ДЦП. Преодоление. Возможно?! - страница 3



Сентябрь прошел еще тяжелее. По вечерам мы с сыном, вернувшись после работы и школы, выносили из квартиры строительный мусор, оставленный ремонтной бригадой, красили цементный пол, чтобы не дышать пылью. Потом несколько раз приходил сантехник, чтобы установить раковину, душ и унитаз. Знакомая маляр быстро оклеила обоями комнаты. Мыться можно было только в тазу, но вода уже текла через лейку душа. До сих пор помню, какое это было счастье!

Я постоянно повторяла сама себе, что ничего страшного, что раньше и в поле рожали, и выживали ведь. А чем я хуже? Вот такое странное было утешение. Я вообще не была приучена ныть, всегда надеялась только на себя. Состояние «чуть живая» в моем положении воспринимала как норму. Свою первую беременность за давностью лет уже и не помнила. Только позднее, очнувшись в реанимации после кесарева сечения, я поняла, как мне было плохо во время беременности.

29 сентября я сделала очередное ультразвуковое исследование (УЗИ) на Тобольской. В заключении доктор написал: «Врожденные пороки развития не выявлены. Размеры плода соответствуют 24 неделе +6 дней. Дата родов по менструальному циклу: 8 декабря 2001 года, по размерам плода – 13 января 2002 года.
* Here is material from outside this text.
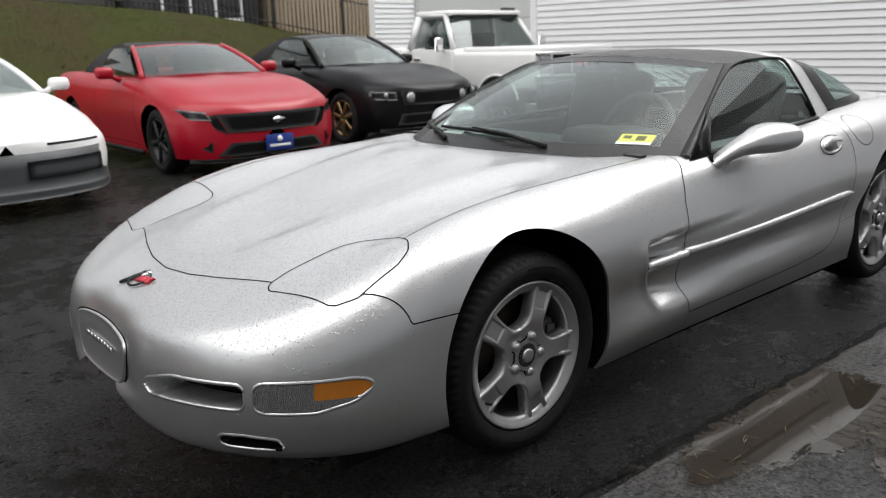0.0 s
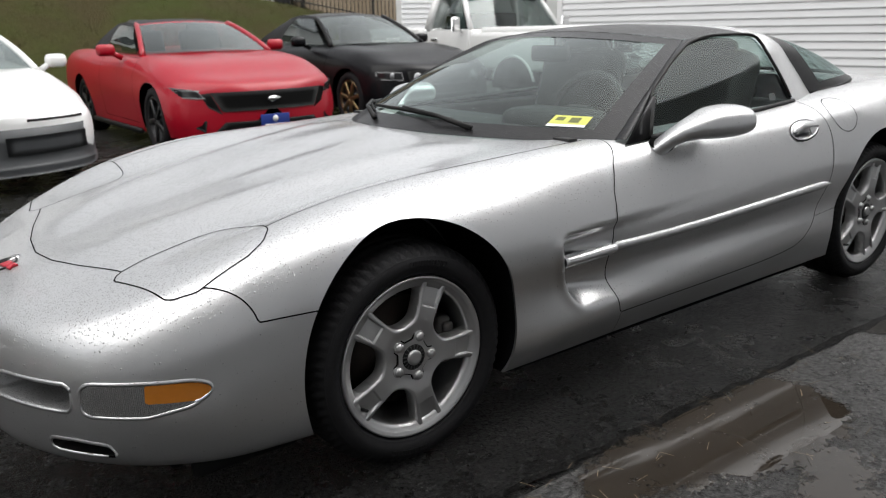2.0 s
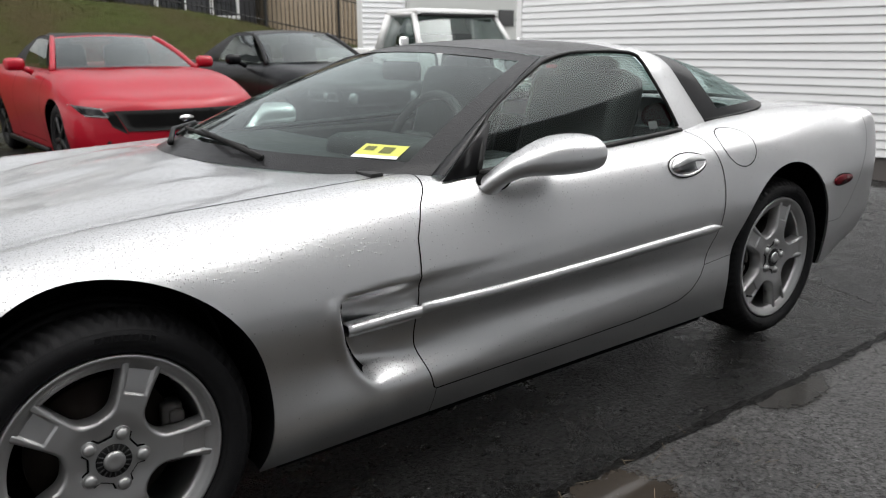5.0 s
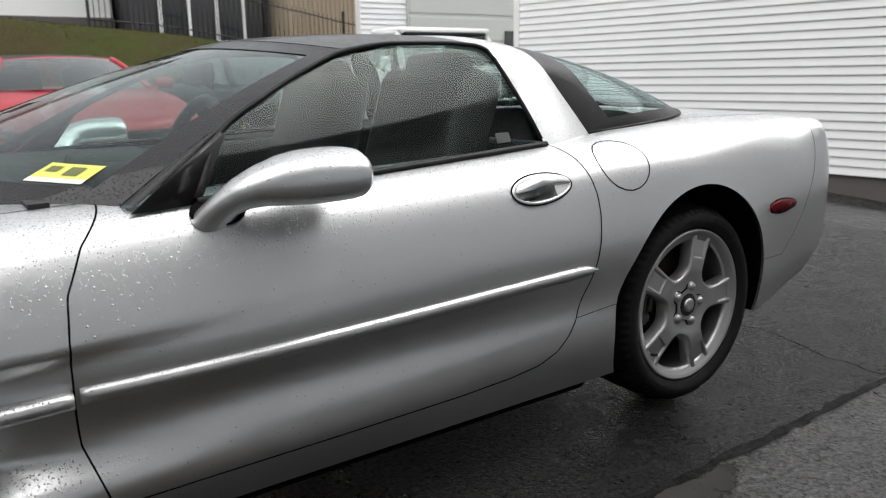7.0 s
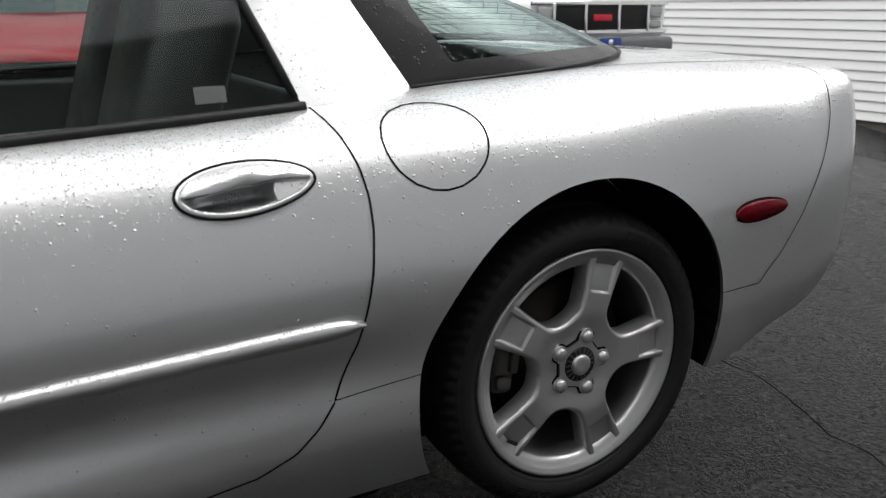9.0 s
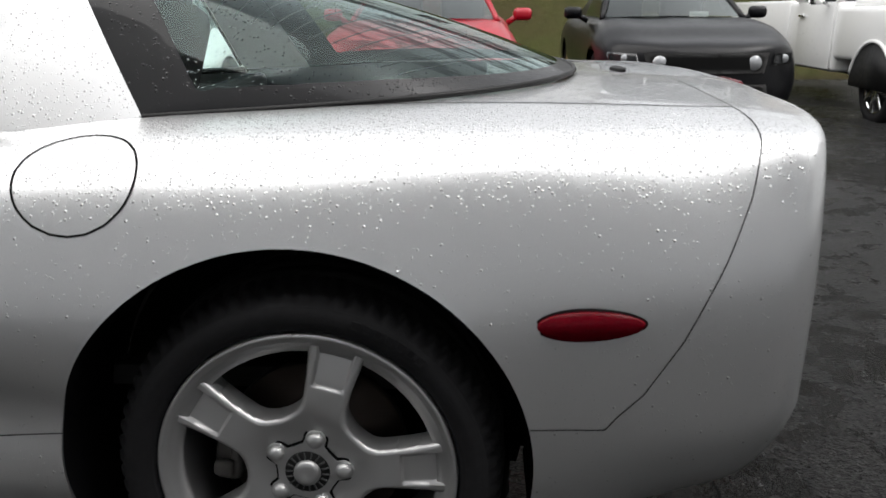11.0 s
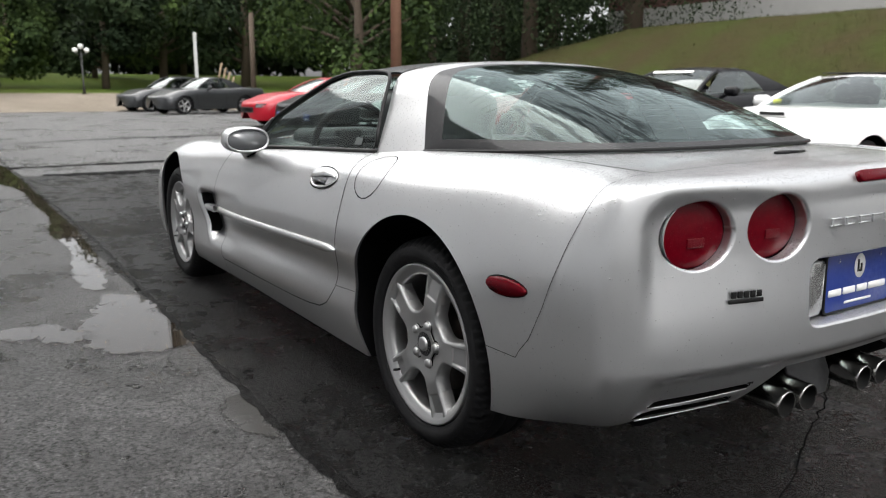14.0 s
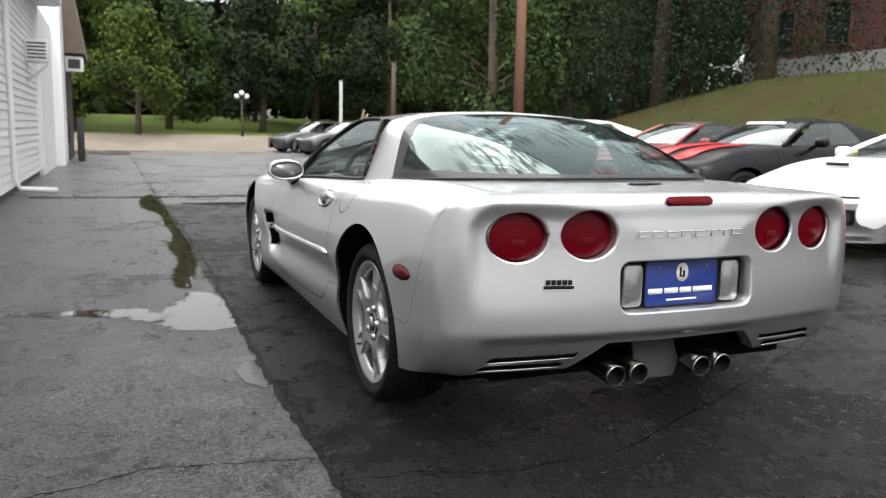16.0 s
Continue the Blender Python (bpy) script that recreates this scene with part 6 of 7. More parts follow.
def wall_thing(name, label, m, length, z0, height, pitch, base):
    w = part(name, boxes(((length, 0.2, height), (length / 2, -0.1, z0 + height / 2), 0.0)), SIDING, None, smooth=False)
    w.matrix_basis = m
    tagged(w, label, "wall", kind="structure")
    cladding(w, length, int(height / pitch), pitch, z0)
    part("foundation", boxes(((length, 0.19, base), (length / 2, -0.11, z0 - base / 2), 0.0)), CONCRETE, w, smooth=False)
    return w


east = wall_thing("wall_east", "white lapped siding wall over a dark foundation", pose(11.88, -9.3, 0, 0, 0, 95.5), 18.0, -0.28, 5.6, 0.115, 0.7)
for x in (18.0,):
    part("corner_board", boxes(((0.12, 0.06, 5.7), (x, 0.01, 2.5), 0.005)), TRIM, east, smooth=False)
back = wall_thing("wall_back", "white siding wall with a pale garage door", pose(15.8, 13.2, 0, 0, 0, 180), 6.2, 0.0, 5.5, 0.115, 0.3)
gd = part("garage_door", boxes(((4.0, 0.06, 3.0), (3.0, 0.04, 1.5), 0.01)), DOORGREY, back, smooth=False)
for k in range(5):
    part("door_panel", boxes(((3.9, 0.02, 0.52), (3.0, 0.075, 0.32 + 0.6 * k), 0.008)), DOORGREY, gd, smooth=False)
part("small_window", boxes(((0.5, 0.04, 0.4), (1.9, 0.10, 1.9), 0.004)), WINDOW, back, smooth=False)
west = wall_thing("wall_west", "white lapped siding wall of a low building", pose(-13.6, -3.25, 0), 22.6, 0.12, 3.5, 0.13, 0.14)
part("soffit", boxes(((22.8, 0.55, 0.05), (11.3, 0.20, 3.60), 0.004)), TRIM, west, smooth=False)
part("gutter", boxes(((22.8, 0.12, 0.12), (11.3, 0.50, 3.66), 0.03)), TRIM, west)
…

Почки беременной обычной формы и размеров. Наблюдается небольшой двусторонний нефроптоз».

Я немного успокоилась и собиралась навестить отца. 8 октября 2001 года он отмечал 70-летний юбилей. Как ни смешно это звучит, но хорошо, что денег не хватало просто на жизнь и я не смогла себе позволить столь далекое путешествие в Хабаровск. Думаю, что эта невозможность отправиться так далеко от Питера тоже уберегла меня от печального исхода. Позднее я поняла: иногда самое плохое, что с нами случается – это вовсе не плохое, а спасательный круг от чего-то еще более ужасного. Такой парадокс жизни.
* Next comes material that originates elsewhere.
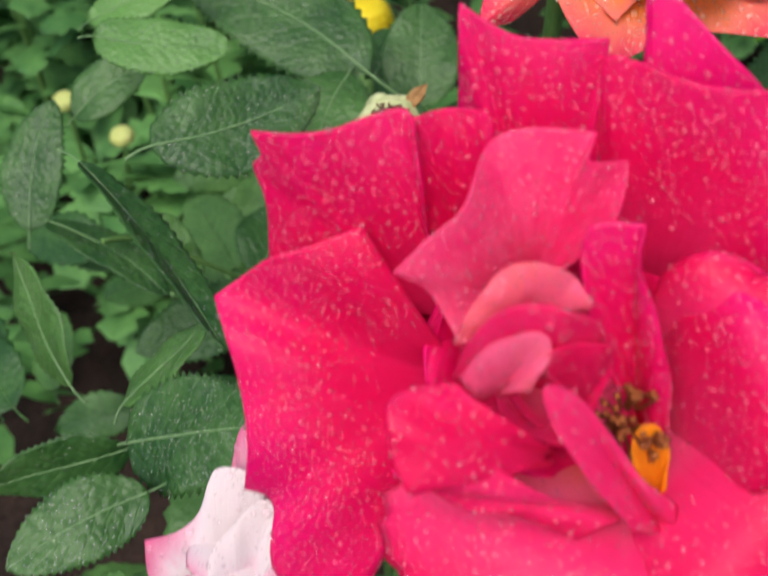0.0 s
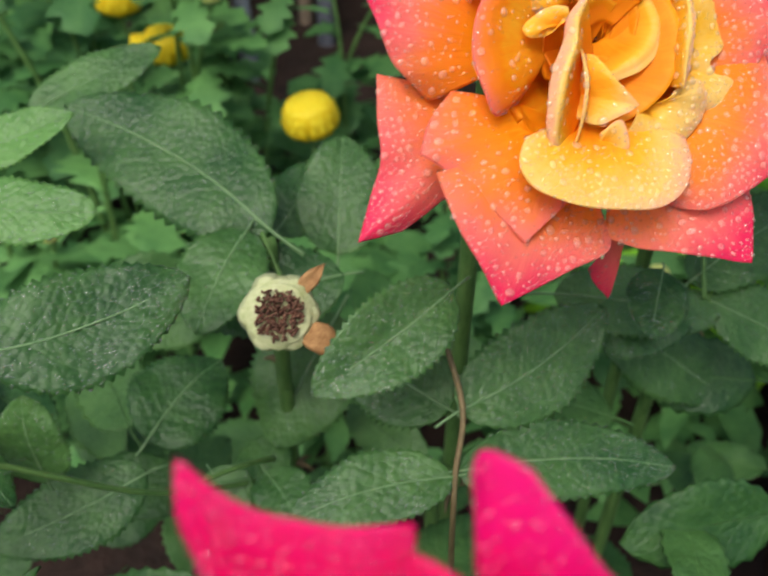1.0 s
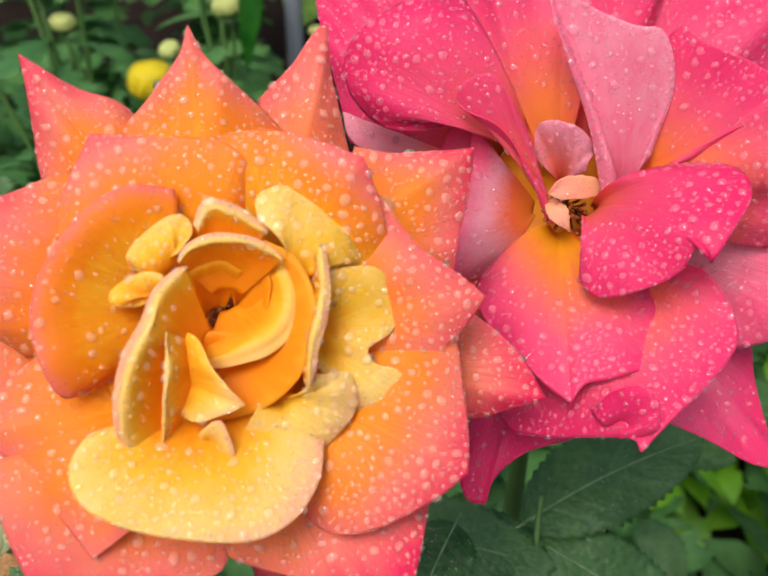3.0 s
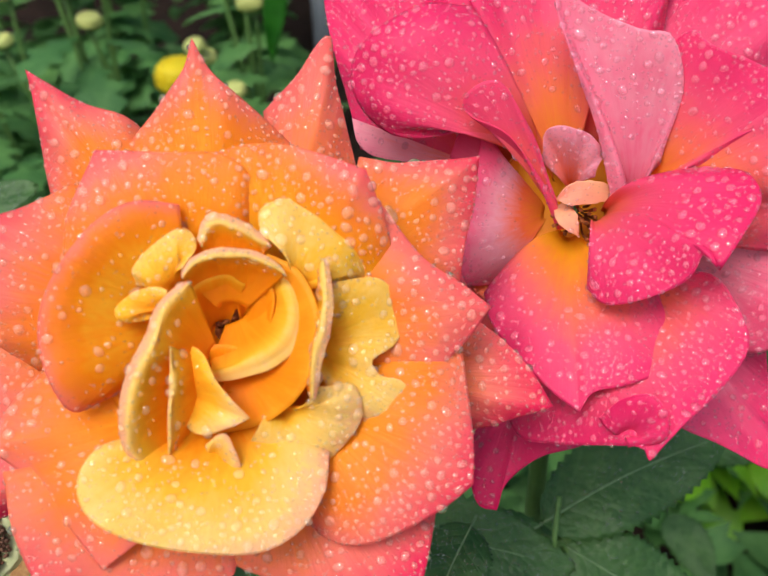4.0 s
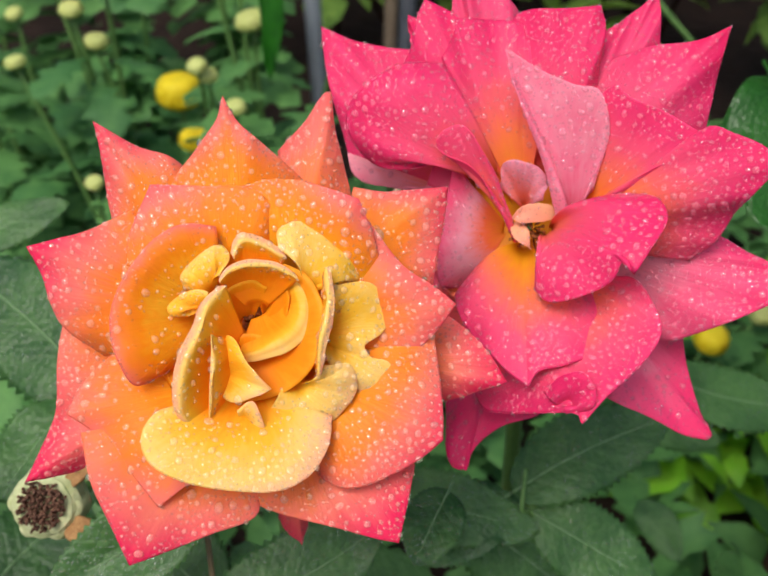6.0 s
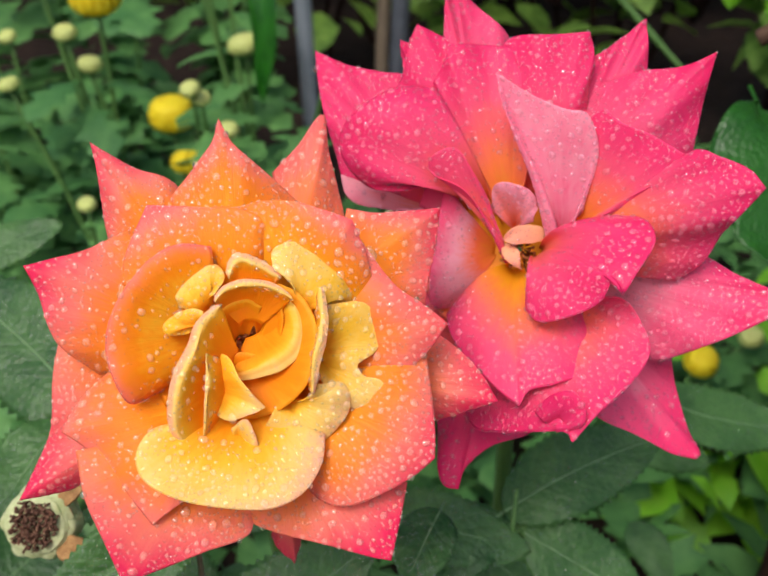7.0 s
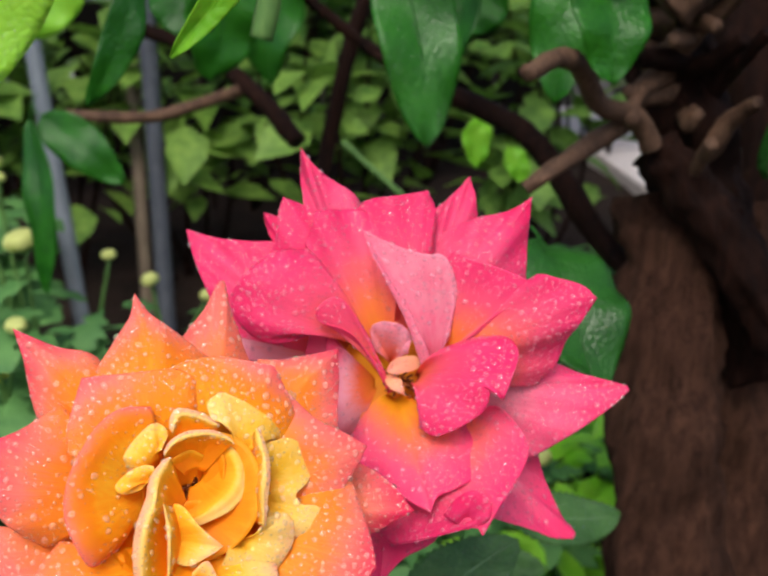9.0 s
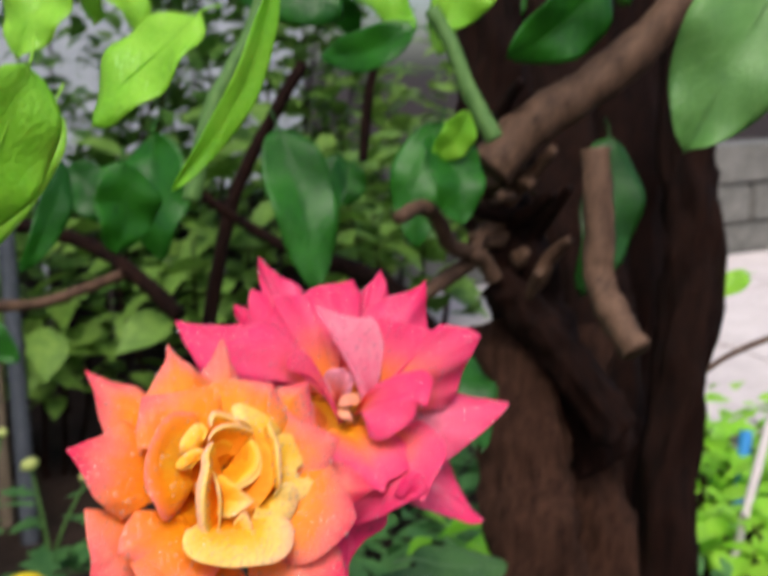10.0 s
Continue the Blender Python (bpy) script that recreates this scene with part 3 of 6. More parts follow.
# ---- leaves ----
def leaf(parent, base, tip, half, material, view=(0, -0.55, 0.83), roll=0.0, fold=0.18, droop=0.12, teeth=22, drops=None, wet=0.0, name="leaf", stalk=0.14, notch=0.0, sharp=0.62):
    """A toothed leaf blade from base to tip, folded along its midrib, with its rib and stalk."""
    base, tip = np.array(base), np.array(tip)
    length = np.linalg.norm(tip - base)
    t0 = unit(tip - base)
    vw = np.array(view, dtype=float)
    n0 = unit(vw - t0 * np.dot(vw, t0))
    s0 = np.cross(t0, n0)
    rng = np.random.RandomState(int(abs(base[0] * 1e5) + abs(tip[2] * 3e5)) % 100000)
    wavy = 1.0 if teeth else 2.4
    if not teeth:
        roll, droop, fold = roll + rng.uniform(-34, 34), droop + rng.uniform(0, 0.22), fold + rng.uniform(0, 0.2)
    c, s = math.cos(radians(roll)), math.sin(radians(roll))
    s0, n0 = s0 * c + n0 * s, n0 * c - s0 * s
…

8 октября 2001 года я сдала очередные анализы, а 10-го утром пошла в дневной стационар в роддом №9 на улице Орджоникидзе, где я наблюдалась во время беременности. Оказалось, меня уже разыскивали по адресу прописки, так как в анализе мочи был обнаружен белок, но не могли найти. Дело в том, что я все еще была прописана в проданной квартире, но уже не жила там, а на новую квартиру пока еще не получила право собственности, и поэтому, естественно, еще не прописалась в ней. Сейчас кажется смешно, но тогда у нас с сыном был один мобильный телефон на двоих. Однако никому из врачей не пришло в голову спросить у меня его номер, а мне – сообщить им, потому и не могли найти меня. Мобильники в то время все-таки были редкостью.

За давностью лет не помню ни имени, ни фамилии доктора, но тогда мне казалось, что она была лет на двадцать старше меня. Во время приема она попросила меня немного подождать. Куда-то звонила, уходила, потом, вернувшись, взяла меня за руку и обратилась ко мне с довольно странной речью: «Я буду с вами говорить, как будто вы моя племянница, а не пациентка. Если вы сейчас уйдете, то можете в любой момент умереть», – сказала она. Видимо, я, как всегда, торопилась на работу, где меня ждали неотложные, как мне казалось, дела. По всей вероятности, ей удалось до меня, что называется, достучаться. Такой доверительный неравнодушный тон, прикосновение к моей руке – все это подействовало на меня. Я согласилась остаться в роддоме. Потом меня положили на каталку, не позволили идти и куда-то повезли. Я попросила разрешения позвонить на работу, каталку подвезли к стационарному телефону, набрали продиктованный мною номер и передали телефонную трубку. Я успела только сказать коллегам, что меня госпитализируют, попросила предупредить сына, когда он вернется из школы, что я в больнице.